Let's Be Bright About This
How do compact fluorescent bulbs compare with incandescents in cost, light quality, return on investment, and environmental impact? How can we change our habits and the way we use light to use less energy without living in the dark?
With the exception of a few odd-sized and shaped bulbs, we’ve changed out all of our incandescent bulbs with compact fluorescents. We’ve spent around $120 to replace 31 bulbs in the house, garage, and basement. By doing so we have reduced our lighting wattage requirement by 1739 watts. That's an energy draw reduction of 83% for our lighting. That seems significant.
The packaging that these CFLs come in show the wattage numbers for the requirement of the bulb plus the equivalent incandescent wattage for the light output. They also estimage a savings in dollars over the expected lifetime of the bulb. According to those estimations, we've just spent $120 to save $1700 over the service life of the bulbs. I'll take that deal.
We also prefer the light quality of the soft white bulbs signnificantly over the bright white or daylight styles. The soft whites appear more like the incandescents they replaced.

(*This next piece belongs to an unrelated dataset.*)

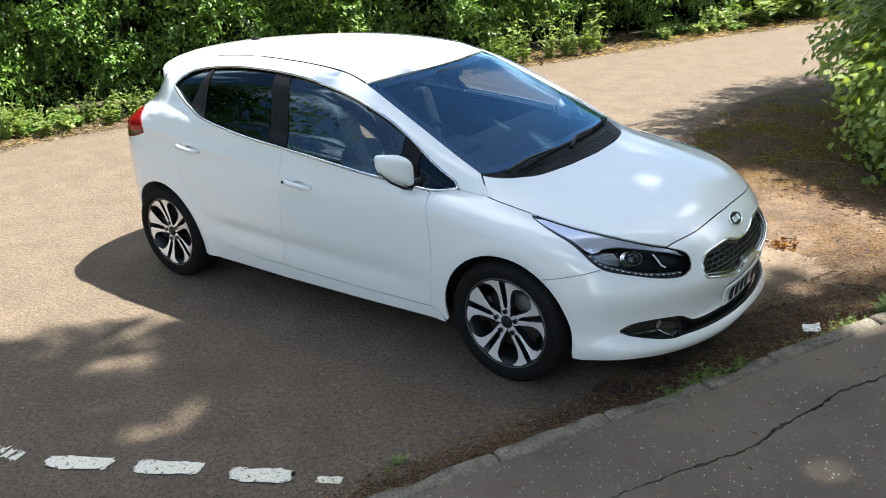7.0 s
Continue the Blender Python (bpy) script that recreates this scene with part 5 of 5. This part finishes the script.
# a heap of curled dead leaves, twigs, and a scrap of paper
heap = thing("leaf_heap", "small heap of curled orange-brown dead leaves", "leaves")
hp = np.array([0.592, 1.455, 0.018]) + rng.normal(0, 1, (70, 3)) * np.array([0.055, 0.045, 0.012])
leaf_cloud("leaves", np.maximum(hp, [-9, -9, 0.008]), rng.normal(size=(70, 3)) * np.array([1, 1, 0.5]), rng.normal(size=(70, 3)) + np.array([0, 0, 0.8]), rng.uniform(0.02, 0.045, 70), rng.uniform(0.012, 0.028, 70), leaf_material("orange_leaf", (0.08, 0.040, 0.018), (0.32, 0.165, 0.075), 0.8, 0.1), heap, "", True)
for a, b, r in (((0.30, 1.45), (0.52, 1.49), 0.006), ((0.55, 1.56), (0.60, 1.68), 0.004), ((0.05, 3.33), (0.66, 3.44), 0.005), ((1.35, 1.35), (1.55, 1.62), 0.004), ((0.9, 1.0), (1.12, 1.22), 0.003)):
    mid = ((a[0] + b[0]) / 2 + rng.normal(0, 0.03), (a[1] + b[1]) / 2 + rng.normal(0, 0.03))
    tw = part("twig", tube(bmesh.new(), [(*a, 0.012), (*mid, 0.022), (*b, 0.012)], [r, r * 0.9, r * 0.5], 6), pale_twig if r > 0.0045 else bark, None, "", True)
    tagged(tw, "thin brown dead twig on the earth", "twig", "twigs on the verge")
bm = bmesh.new()
grid_p = [[bm.verts.new((i * 0.019 - 0.038 + 0.006 * (j == 3), j * 0.023 - 0.034, 0.003 * math.sin(i * 1.3 + j * 0.8) + 0.004 * max(0, i - 3))) for j in range(4)] for i in range(5)]
for i in range(4):
    for j in range(3):
        bm.faces.new((grid_p[i][j], grid_p[i + 1][j], grid_p[i + 1][j + 1], grid_p[i][j + 1]))
scrap = part("paper_scrap", bm, paper_white, None, "", True)
tagged(scrap, "crumpled white paper scrap beside the kerb", "paper")
scrap.matrix_basis = pose(1.082, 0.352, 0.030, 5, -6, 25) @ Matrix.Scale(1.12, 4)

strewn = np.array([at_edge(a, b)[:2] for a, b in zip(rng.uniform(7, 24, 14000), rng.uniform(-1.0, 0.3, 14000))])
flat_cloud("bank_litter", strewn, rng.uniform(0.04, 0.14, len(strewn)), rng.uniform(0.004, 0.010, len(strewn)), straw, "dry brown stalks on the bank", "litter", tilt=0.7)

# pale chips and fallen scraps over the pavement
chips = np.stack([rng.uniform(0.2, 3.6, 6000), rng.uniform(-2.8, 2.6, 6000)], 1)
edge_x = np.interp(chips[:, 1], pave_edge[:, 1], pave_edge[:, 0])
chips = chips[(chips[:, 0] > edge_x + 0.03) & (chips[:, 0] < edge_x + 1.9)]
flat_cloud("pale_chips", chips, rng.uniform(0.004, 0.011, len(chips)), rng.uniform(0.0035, 0.0065, len(chips)), chip_white, "small pale chips lying on the pavement", "chips", tilt=0.2, z=0.099)
flat_cloud("pavement_needles", chips[::14], rng.uniform(0.02, 0.05, len(chips[::14])), rng.uniform(0.0015, 0.003, len(chips[::14])), needle, "thin dead needles on the pavement", "litter", tilt=0.2, z=0.099)
crumbs = np.stack([rng.uniform(-3.2, 0.9, 520), rng.uniform(-3.6, -0.9, 520)], 1)
crumbs = crumbs[crumbs[:, 0] < np.interp(crumbs[:, 1], kerb_line[:, 1], kerb_line[:, 0]) - 0.05]
flat_cloud("road_crumbs", crumbs, rng.uniform(0.006, 0.022, len(crumbs)), rng.uniform(0.003, 0.008, len(crumbs)), straw, "small dry scraps lying on the asphalt", "litter", tilt=0.3, z=0.003)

In addition to swapping out bulbs for the lower wattage CFLs, we’re training our kids and ourselves to turn around when we leave a room to check for any lights we left on and shut them off. Plenty of times have we walked by a room to see all the lights on with no one there to make use of the light. It’s a simple habit that can waste quite a few KwHs. Leave a 100 watt bulb on for an hour just ten times, and that’s a kilowatt hour. Multiply that by the actual number of bulbs you leave on that no one is using, and imagine how often you do that.
After using our compact flourescents for a few months, we've also noticed that when used in an enclosed fixture such as a glass ceiling light, they tend to burn out or otherwise fail much sooner than expected.